### EXERCISE DETAILS
Leave out the pictures and repeat the data exactly.

### DATA EXTRACT
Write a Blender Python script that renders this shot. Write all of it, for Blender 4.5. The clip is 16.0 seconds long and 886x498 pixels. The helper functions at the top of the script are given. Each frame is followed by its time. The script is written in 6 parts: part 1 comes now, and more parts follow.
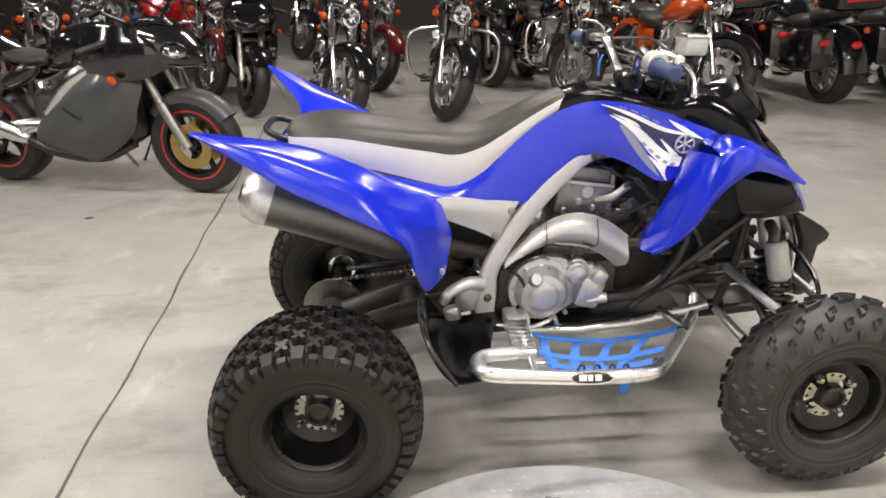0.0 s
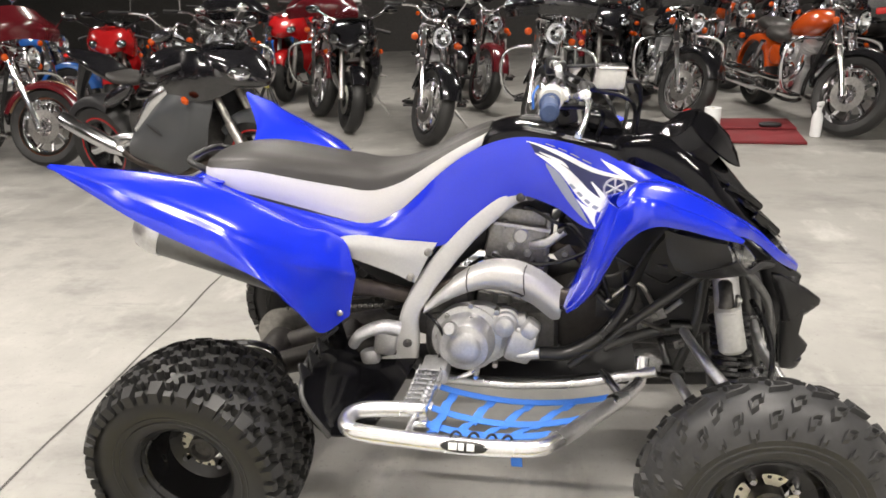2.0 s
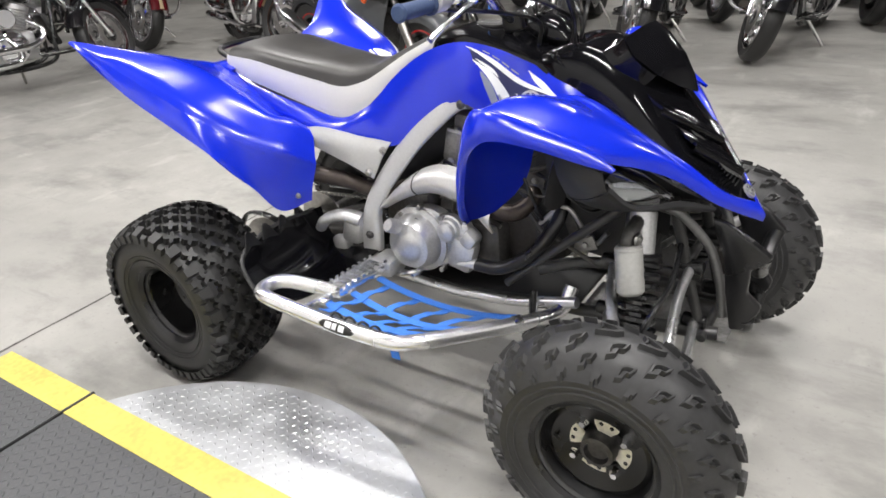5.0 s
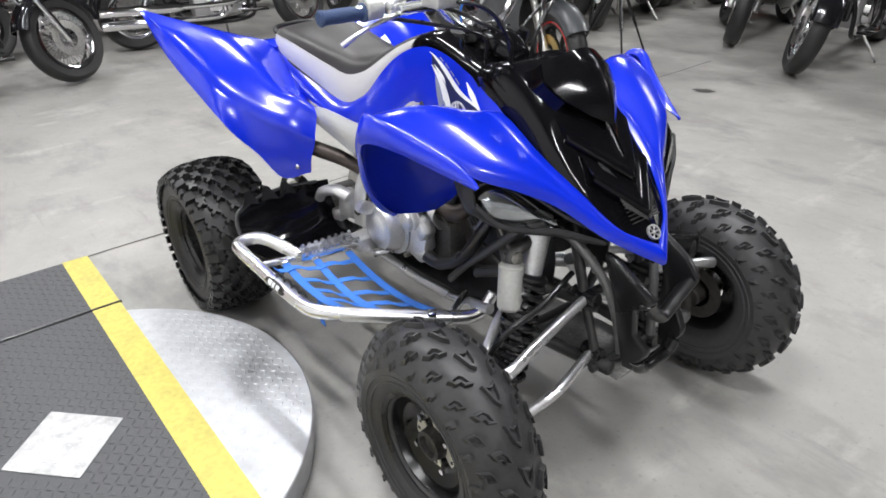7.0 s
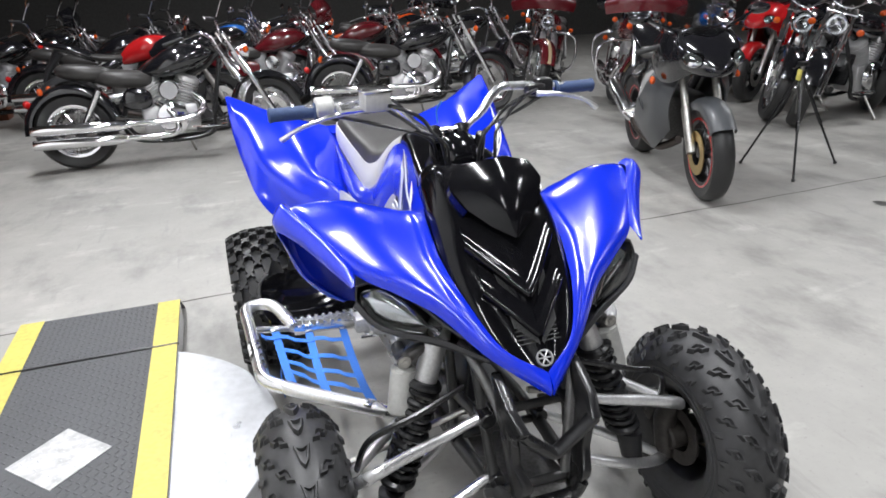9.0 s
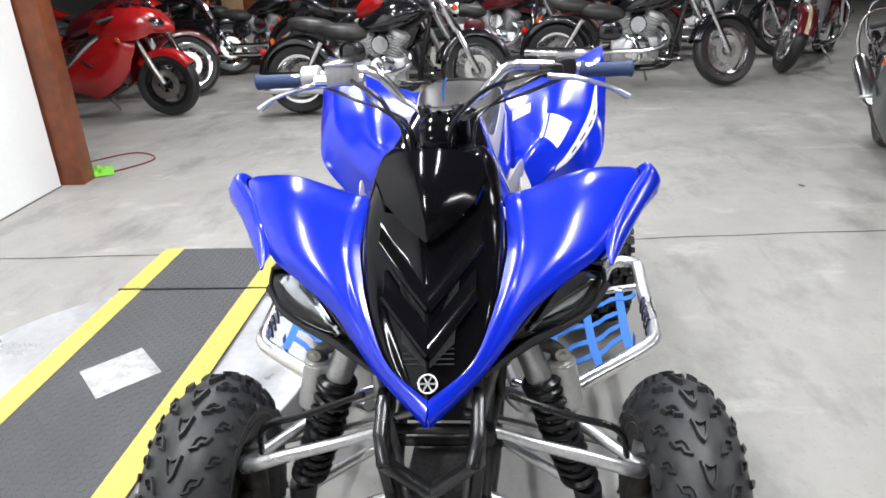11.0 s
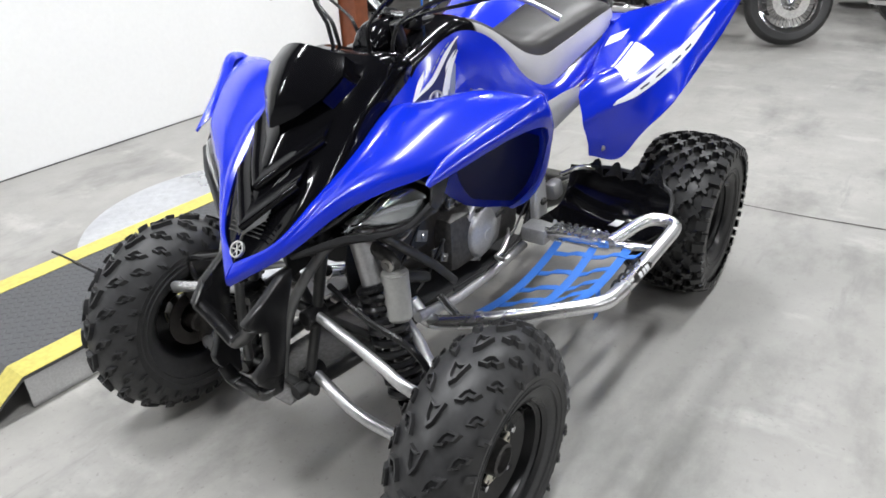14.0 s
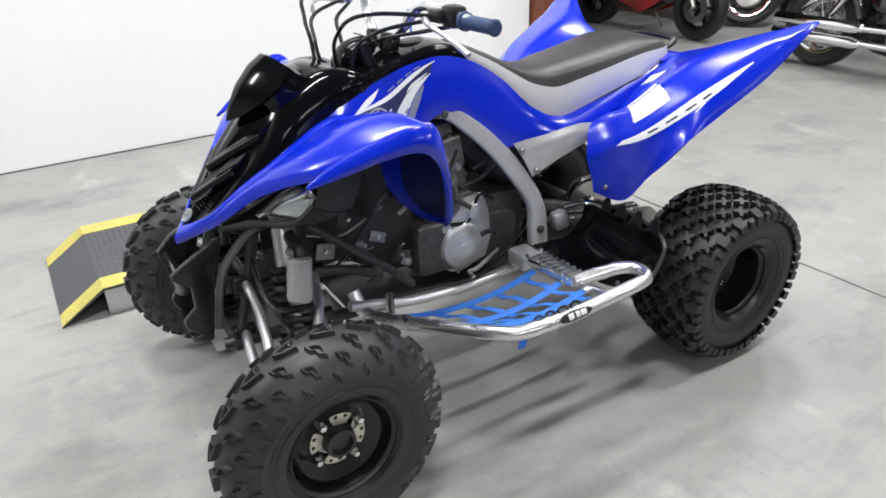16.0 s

### CORRECT ANSWER
Write a Blender Python script that renders this shot. Write all of it, for Blender 4.5. The clip is 16.0 seconds long and 886x498 pixels. The helper functions at the top of the script are given. Each frame is followed by its time. The script is written in 6 parts: part 1 comes now, and more parts follow.
0.0 s
2.0 s
5.0 s
7.0 s
9.0 s
11.0 s
14.0 s
16.0 s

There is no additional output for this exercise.